One reference for the Steinhard-Hart equation gives:Not too comfortable. But if I get the formula(s) and where to find the starting numbers, I'd like to try.
\(
\frac{1}{T} = A\;+\;B\ln(R)\;+\;C\ln^2(R)\;+\;D\ln^3(R)
\)
Now, I hate this equation because the units aren't consistent, specifically, you can't take the logarithm of anything with units.
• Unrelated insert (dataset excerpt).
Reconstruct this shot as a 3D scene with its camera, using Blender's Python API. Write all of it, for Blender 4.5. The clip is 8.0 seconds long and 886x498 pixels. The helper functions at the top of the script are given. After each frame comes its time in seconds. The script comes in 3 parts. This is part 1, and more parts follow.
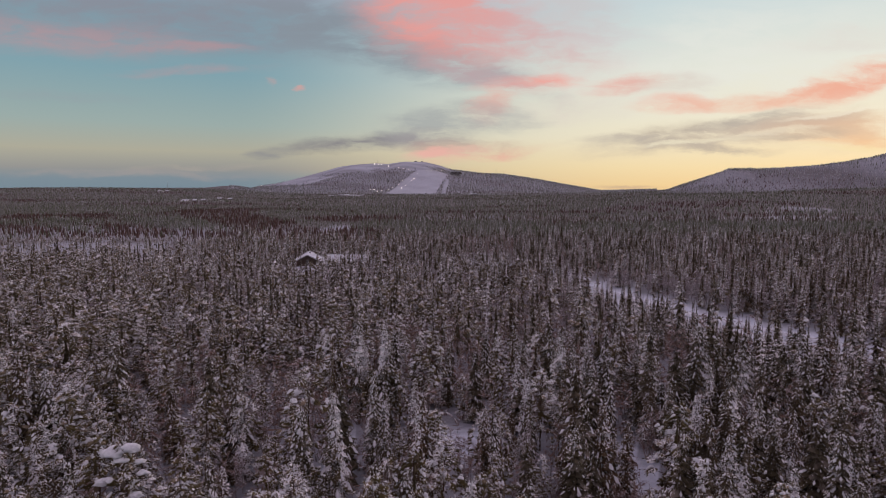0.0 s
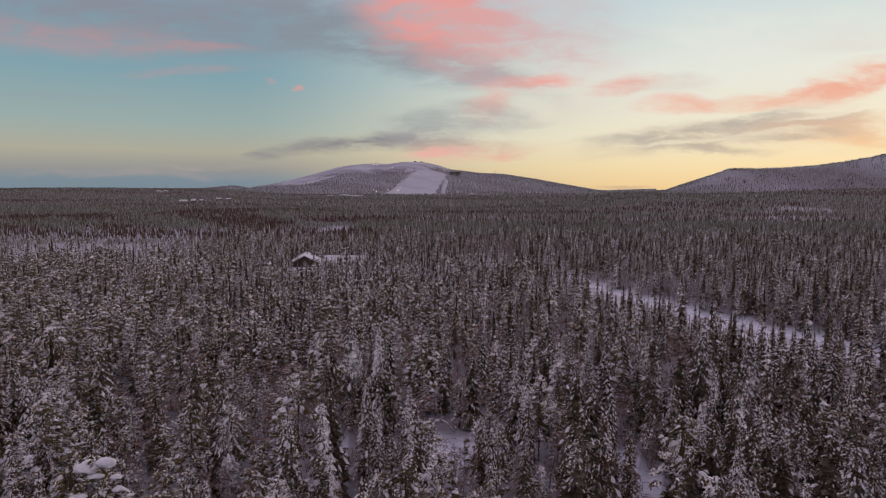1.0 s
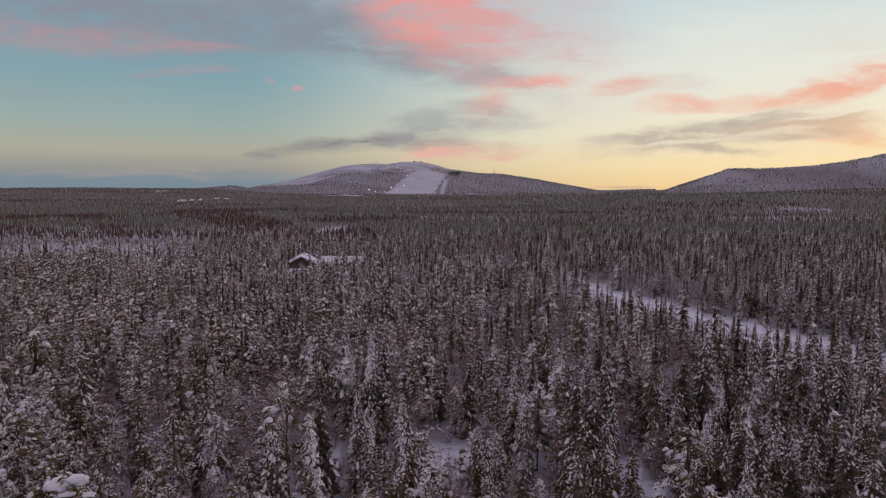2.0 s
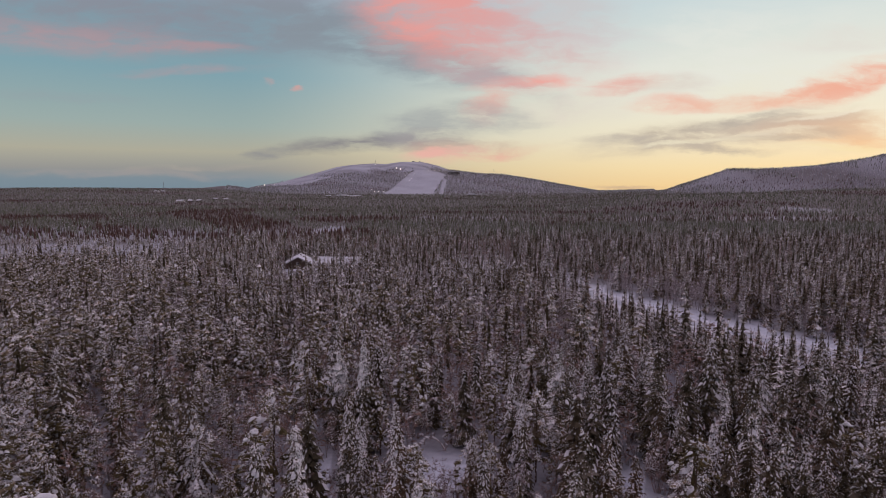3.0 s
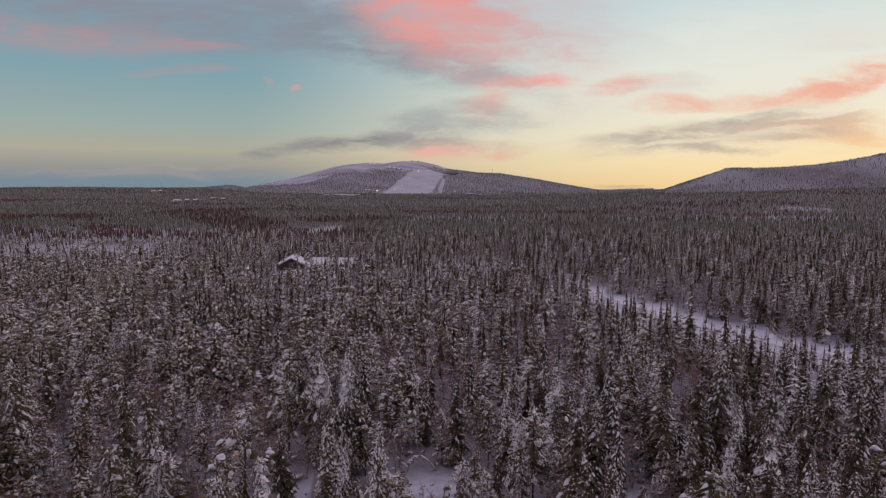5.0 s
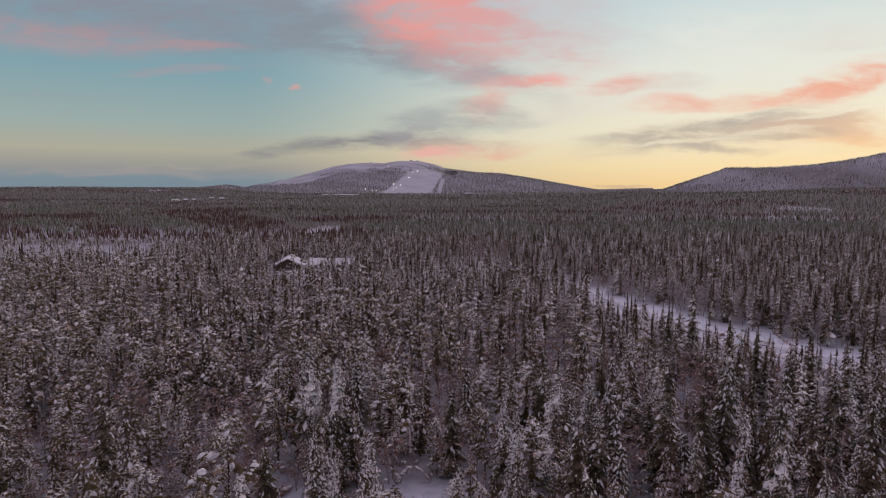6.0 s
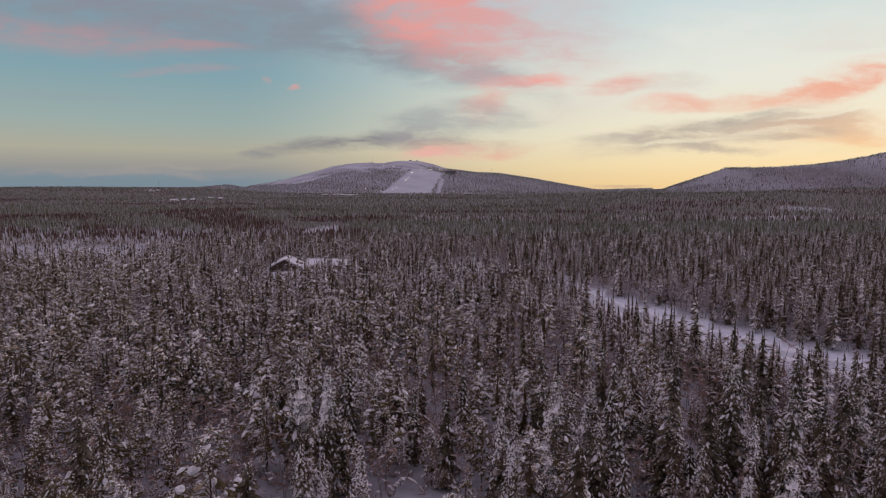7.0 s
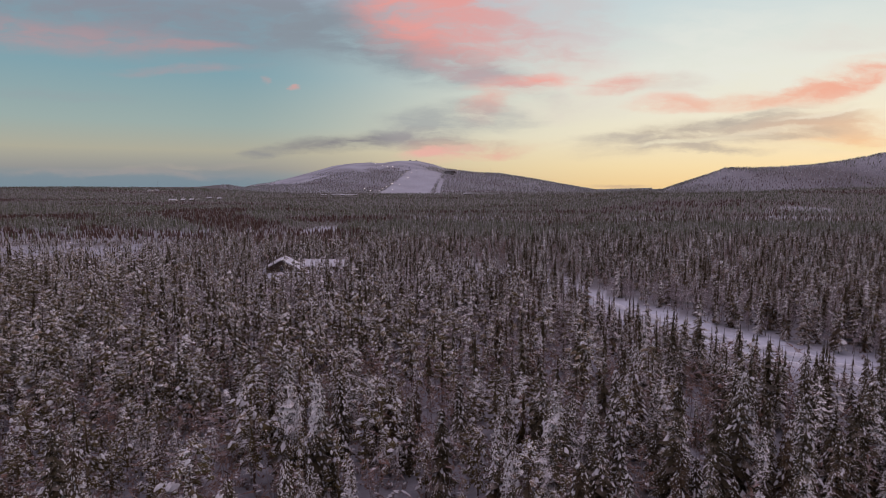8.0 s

We could normalize this away pretty easily by simply dividing each of the R's by Ro=1Ω, but my understanding is that if you normalize the equation around the center of your range of interest (or at least something that is close to your range), then you will tend to get something that is a better fit over that range.
\(
\frac{1}{T}\;=\;A\;+\;B\ln \left(\frac{R}{R_0}\right)\;+\;C\ln^2\left(\frac{R}{R_0}\right)\;+\;D\ln^3\left(\frac{R}{R_0}\right)
\)
So, pick four temperatures, T_0 through T_3, and measure the resistances, R_0 through R_3, at those temperatures. Chose T_0 to be the one you are normalizing to. You then have the following four equations:
\(
\frac{1}{T_0}\;=\;A\;+\;B\ln \left( \frac{R_0}{R_0} \right) \;+\;C\ln^2 \left( \frac{R_0}{R_0} \right) \;+\;D\ln^3 \left( \frac{R_0}{R_0} \right)
\;
\frac{1}{T_1}\;=\;A\;+\;B\ln \left( \frac{R_1}{R_0} \right) \;+\;C\ln^2 \left( \frac{R_1}{R_0} \right) \;+\;D\ln^3 \left( \frac{R_1}{R_0} \right)
\;
\frac{1}{T_2}\;=\;A\;+\;B\ln \left( \frac{R_2}{R_0} \right) \;+\;C\ln^2 \left( \frac{R_2}{R_0} \right) \;+\;D\ln^3 \left( \frac{R_2}{R_0} \right)
\;
\frac{1}{T_3}\;=\;A\;+\;B\ln \left( \frac{R_3}{R_0} \right) \;+\;C\ln^2 \left( \frac{R_3}{R_0} \right) \;+\;D\ln^3 \left( \frac{R_3}{R_0} \right)
\)
Now, note that by choosing this normalization, you get 'A' for free since Ro/Ro=1 and ln(1)=0. So A = 1/To.
\(
\frac{1}{T_0}\;=\;A
\;
\frac{1}{T_1}\;-\;\frac{1}{T_0}\;=\;B\ln \left( \frac{R_1}{R_0} \right) \;+\;C\ln^2 \left( \frac{R_1}{R_0} \right) \;+\;D\ln^3 \left( \frac{R_1}{R_0} \right)
\;
\frac{1}{T_2}\;-\;\frac{1}{T_0}\;=\;B\ln \left( \frac{R_2}{R_0} \right) \;+\;C\ln^2 \left( \frac{R_2}{R_0} \right) \;+\;D\ln^3 \left( \frac{R_2}{R_0} \right)
\;
\frac{1}{T_3}\;-\;\frac{1}{T_0}\;=\;B\ln \left( \frac{R_3}{R_0} \right) \;+\;C\ln^2 \left( \frac{R_3}{R_0} \right) \;+\;D\ln^3 \left( \frac{R_3}{R_0} \right)
\)
Everything above, except the B, C, and D, are just numbers that you can calculate so that you have three equations of the form:
\(
b_1B\;+\;c_1C\;+\;d_1D=a_1
\;
b_2B\;+\;c_2C\;+\;d_3D=a_2
\;
b_3B\;+\;c_3C\;+\;d_2D=a_3
\)
which are three linear equations in B, C, and D.